Process

  • Inspection of fabric
  • Pre-Treatment
  • Printing
  • Post-Treatment
  • Final Inspection

Pre-Treatment

This is a primary process where all fabrics are prepared for printing. In this process fabrics are coated with chemicals (like urea, alginate etc.) and prepared for the process of digital printing.

Printing

Here the fabric is printed by digital printers with the designs prepared on computer.

Post-Treatment

• Here the fabrics is steamed at high temperature so the colours are fixed on to the fabrics, this is also known as ageing of fabrics.

• Then fabrics are washed and dried.

WORK PROCESS

The processing of Fabric is generally classified into 2 types -

Pre Process and Post Process

The Preprocess includes following stages -

• RFD

• Printing &

• Padding

Each of the process can be explained in detail as under -

RFD

If the fabric received is grey, then we will have to do RFD i.e make it ready for Dying. It is genrally done in mills or process houses.

Padding

This is the second process after RFD. Its called guming also.its basically a chemical coating on the fabric whithout this if we print on the fab the fab will again become white again after post printing process. So it very important that fab is padded before

Printing

After padding process we can start printing directly on the fabric. For digital printing we require minimum 300 dpi file in tiff. Format. In Digital Textile Printing, genrally two types of printing inks are used namely Reactive and Disperse.

Reactive is very common and regular printing because it is genrally used for printing fabrics like cotton, silk, cifon, geoget, voile etc. Maximum printing is done using reactive inks.

Dispersed inks are generally used for polyester, nylon or nilopolis or cottonpoly type of fabric and it requires more steaming temperature than reactive print. Other post process are same as reactive.

POST PROCESS

Steaming or Azer / Ager

This is the second processes done after printing. In this the fabric needs to be kept in side steamer or azer for atleast 15 to 25 mins at temperature of 110 to 115 degree for colour fixation.

Washing

After the colour fixation process there is the special way of washing the fabric to ensure that the colour fastness stays, it is generally very long lasting. During this process, First the Fabric is washed in cold water than with Hot water and then again added with cold water soap. This process ensures that the fabric can now on be washed for ever without the slightest doubt of its able to lose its colour or the fastness.

Finishing

Finishing process is the last of the processes which is done to achieve the better feel of the fabric. It is done according to the taste of the buyer. Buyers generally recommend fabric samples for the finish.

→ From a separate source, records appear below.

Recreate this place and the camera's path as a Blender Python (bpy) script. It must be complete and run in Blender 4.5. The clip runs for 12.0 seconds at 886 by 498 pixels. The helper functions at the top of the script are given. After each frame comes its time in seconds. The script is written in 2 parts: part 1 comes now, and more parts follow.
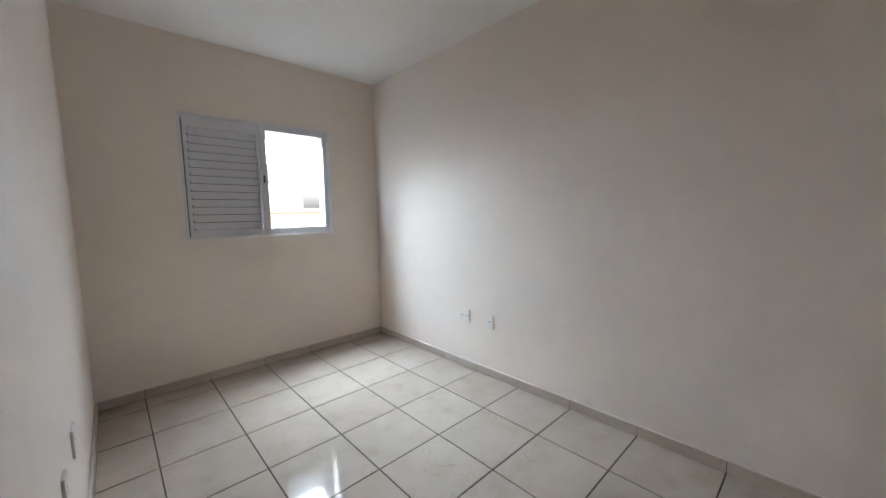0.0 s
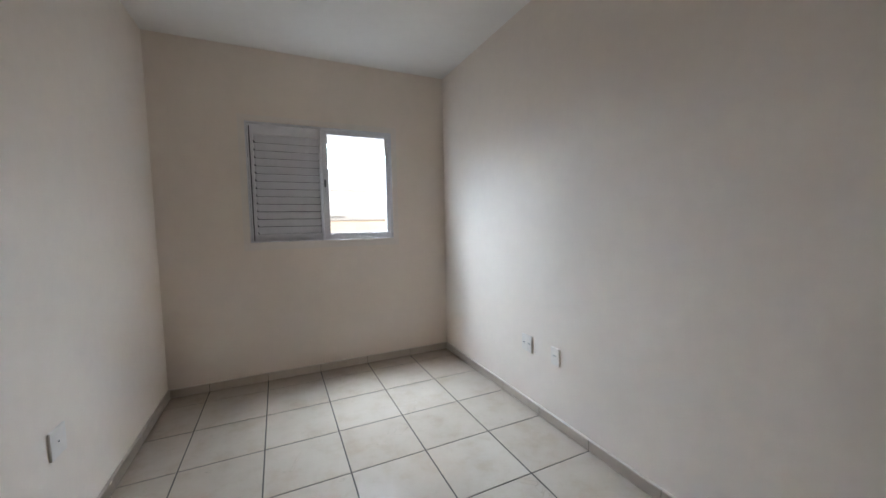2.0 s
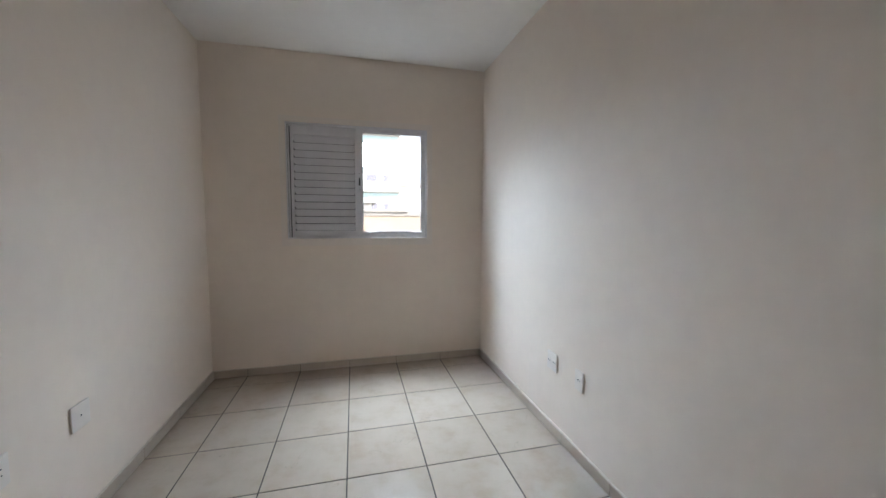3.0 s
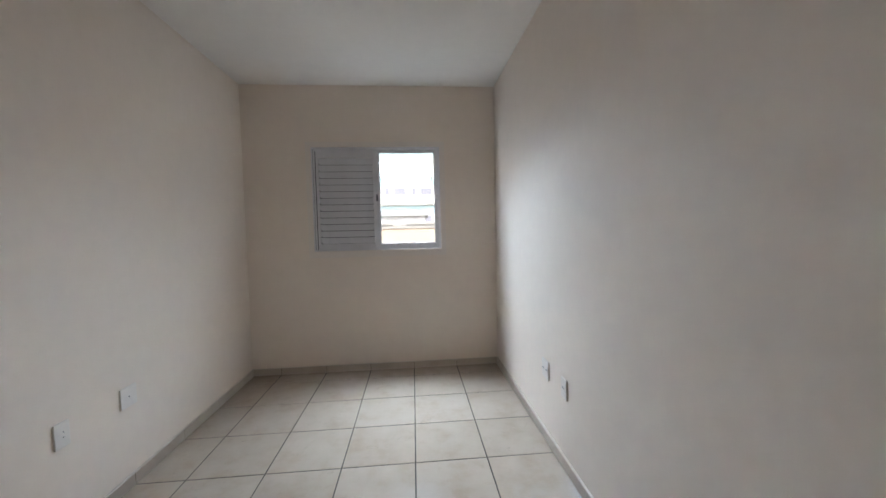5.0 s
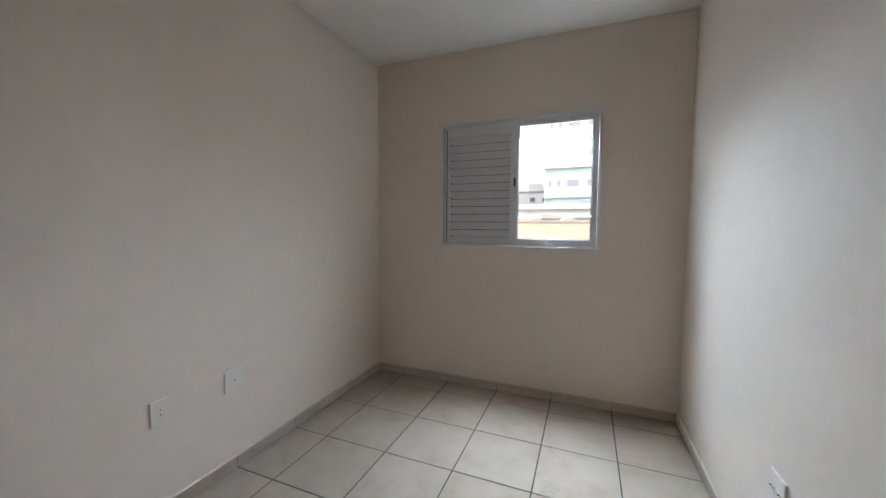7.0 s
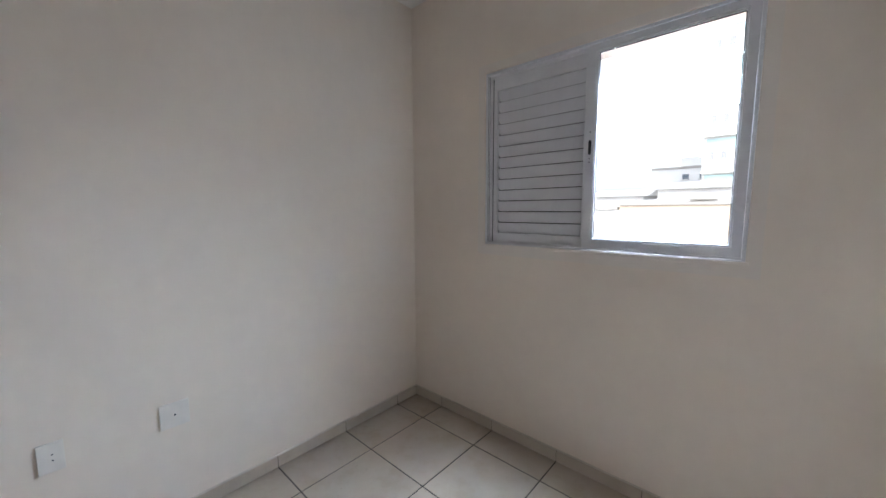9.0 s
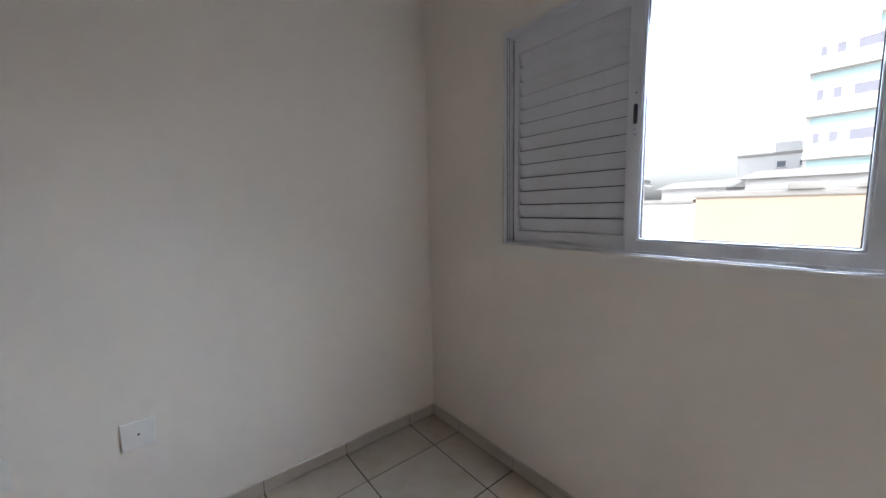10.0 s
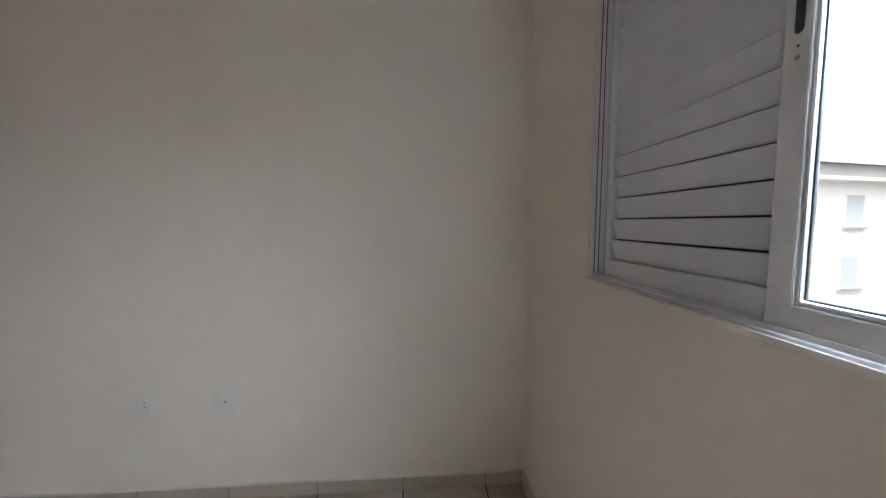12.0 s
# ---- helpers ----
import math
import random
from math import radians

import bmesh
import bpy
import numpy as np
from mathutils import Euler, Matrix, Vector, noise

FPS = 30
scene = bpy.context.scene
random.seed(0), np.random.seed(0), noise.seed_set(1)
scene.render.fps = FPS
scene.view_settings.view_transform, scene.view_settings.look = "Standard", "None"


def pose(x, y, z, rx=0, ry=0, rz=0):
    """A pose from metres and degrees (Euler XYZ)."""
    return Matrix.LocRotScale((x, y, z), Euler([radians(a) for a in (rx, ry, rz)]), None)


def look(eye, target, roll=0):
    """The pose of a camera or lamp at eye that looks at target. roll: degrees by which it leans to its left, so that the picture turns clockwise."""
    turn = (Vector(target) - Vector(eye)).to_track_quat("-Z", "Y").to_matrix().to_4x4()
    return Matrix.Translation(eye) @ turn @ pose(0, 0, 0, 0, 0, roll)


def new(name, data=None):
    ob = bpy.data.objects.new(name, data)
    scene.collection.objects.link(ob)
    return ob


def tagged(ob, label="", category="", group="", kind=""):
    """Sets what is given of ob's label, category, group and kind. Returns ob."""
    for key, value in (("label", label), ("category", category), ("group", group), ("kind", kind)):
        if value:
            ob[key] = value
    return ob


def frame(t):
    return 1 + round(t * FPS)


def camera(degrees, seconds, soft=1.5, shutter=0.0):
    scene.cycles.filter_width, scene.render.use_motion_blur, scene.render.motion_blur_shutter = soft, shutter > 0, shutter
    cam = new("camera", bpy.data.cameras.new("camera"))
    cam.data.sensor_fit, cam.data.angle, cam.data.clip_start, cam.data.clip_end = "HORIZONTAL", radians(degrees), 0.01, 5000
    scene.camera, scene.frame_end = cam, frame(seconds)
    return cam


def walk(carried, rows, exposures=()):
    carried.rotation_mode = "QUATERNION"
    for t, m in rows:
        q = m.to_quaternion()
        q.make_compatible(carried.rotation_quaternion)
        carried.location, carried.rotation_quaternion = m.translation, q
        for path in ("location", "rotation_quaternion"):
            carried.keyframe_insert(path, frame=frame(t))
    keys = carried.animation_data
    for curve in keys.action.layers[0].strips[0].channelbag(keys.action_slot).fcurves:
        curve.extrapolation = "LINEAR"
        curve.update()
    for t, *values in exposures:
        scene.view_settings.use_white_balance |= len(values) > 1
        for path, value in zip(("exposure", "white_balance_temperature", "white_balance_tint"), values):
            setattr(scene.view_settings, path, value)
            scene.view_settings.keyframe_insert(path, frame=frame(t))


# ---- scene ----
cam = camera(102.2, 12.0)
PATH = [
    (0, (0.167, 0.245, 1.317), (1.525, 1.7, 1.118), -1.1),
    (0.5, (0.241, 0.26, 1.295), (1.536, 1.769, 1.085), -2.9),
    (1, (0.404, 0.346, 1.293), (1.522, 1.998, 1.144), -0.5),
    (1.5, (0.567, 0.372, 1.275), (1.602, 2.078, 1.138), -2.2),
    (2, (0.804, 0.357, 1.285), (1.641, 2.168, 1.138), -1.1),
    (2.5, (0.965, 0.36, 1.283), (1.604, 2.247, 1.11), -1.9),
    (3, (1.147, 0.382, 1.319), (1.629, 2.316, 1.155), 0.3),
    (3.2, (1.208, 0.374, 1.322), (1.665, 2.317, 1.189), 0.2),
    (5, (1.528, 0.182, 1.318), (1.694, 2.172, 1.217), -1.3),
    (5.5, (1.571, 0.249, 1.307), (1.648, 2.243, 1.169), -1.6),
    (6, (1.588, 0.453, 1.316), (1.403, 2.442, 1.217), 1.4),
    (6.5, (1.649, 0.624, 1.3), (1.313, 2.589, 1.133), -0.6),
    (7, (1.723, 0.86, 1.309), (0.98, 2.713, 1.178), 0.4),
    (7.2, (1.734, 0.935, 1.315), (0.881, 2.736, 1.146), -0.3),
    (8.8, (1.855, 1.811, 1.356), (0.587, 3.347, 1.173), 0.6),
    (9, (1.844, 1.862, 1.355), (0.515, 3.34, 1.135), -0.3),
    (9.5, (1.827, 2.075, 1.333), (0.387, 3.451, 1.145), 0.2),
    (10, (1.778, 2.288, 1.336), (0.23, 3.532, 1.104), -1.2),
    (10.5, (1.809, 2.536, 1.329), (0.027, 3.433, 1.176), -0.3),
    (11, (1.799, 2.711, 1.34), (-0.103, 3.296, 1.141), -1.6),
    (11.5, (1.731, 2.9, 1.319), (-0.199, 3.404, 1.183), 1.4),
    (12, (1.71, 3.049, 1.326), (-0.278, 3.214, 1.179), 0.3),
]
walk(cam, [(t, look(eye, target, roll)) for t, eye, target, roll in PATH], [(0, 2.28, 6400, 10), (1, 2.18, 6420, 10), (2.5, 2.06, 6440, 10), (5, 2.06, 6480, 10), (6.5, 1.94, 6500, 10), (7, 1.83, 6500, 10), (9, 2.2, 6130, 10), (9.5, 2.14, 6130, 10), (10, 1.87, 6130, 10), (11, 1.84, 6250, 10), (12, 1.85, 6480, 10)])

# ---- world, sun, exposure ----
SUN_EL, SUN_ROT = radians(50), radians(140)
world = bpy.data.worlds.new("sky_world")
scene.world = world
world.use_nodes = True
wt = world.node_tree
sky = wt.nodes.new("ShaderNodeTexSky")
sky.sky_type, sky.sun_disc = "NISHITA", False
sky.sun_elevation, sky.sun_rotation = SUN_EL, SUN_ROT
sky.air_density, sky.dust_density, sky.ozone_density = 1.0, 4.0, 1.0
haze = wt.nodes.new("ShaderNodeHueSaturation")
haze.inputs["Saturation"].default_value, haze.inputs["Value"].default_value = 0.3, 0.82
wt.links.new(sky.outputs["Color"], haze.inputs["Color"])
wt.links.new(haze.outputs["Color"], wt.nodes["Background"].inputs["Color"])
wt.nodes["Background"].inputs["Strength"].default_value = 0.15
sun_dir = Vector((math.sin(SUN_ROT) * math.cos(SUN_EL), math.cos(SUN_ROT) * math.cos(SUN_EL), math.sin(SUN_EL)))
sun = new("sun", bpy.data.lights.new("sun", "SUN"))
sun.data.energy, sun.data.angle, sun.data.color = 0.64, radians(12), (1.0, 0.97, 0.93)
sun.matrix_world = look(sun_dir * 60, (0, 0, 0))

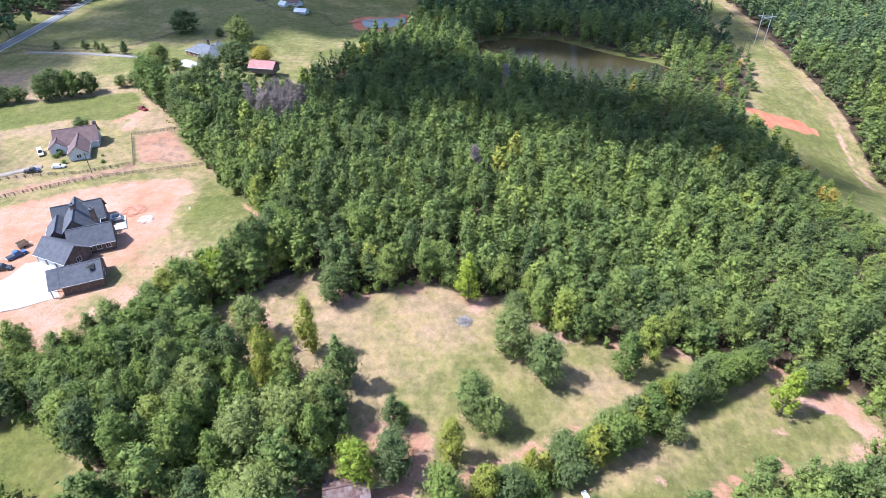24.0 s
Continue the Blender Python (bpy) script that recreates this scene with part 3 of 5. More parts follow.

Finishing includes further three processes as follows:

Silicon Wash: It is just to give smooth and soft feel to the fabric. It is usually done on stenter in almost the similar way coating is done.

Zero Zero or 00: It is the machine name of the finish. It allows it to break the stiffness of the thread and give more fall in the fabric. This finish is mostly required for voile fabric.

Calender: This process is required only for home furnishing clients, It is generally done for silk and cotton satin. Calender process adds shine to the fabric.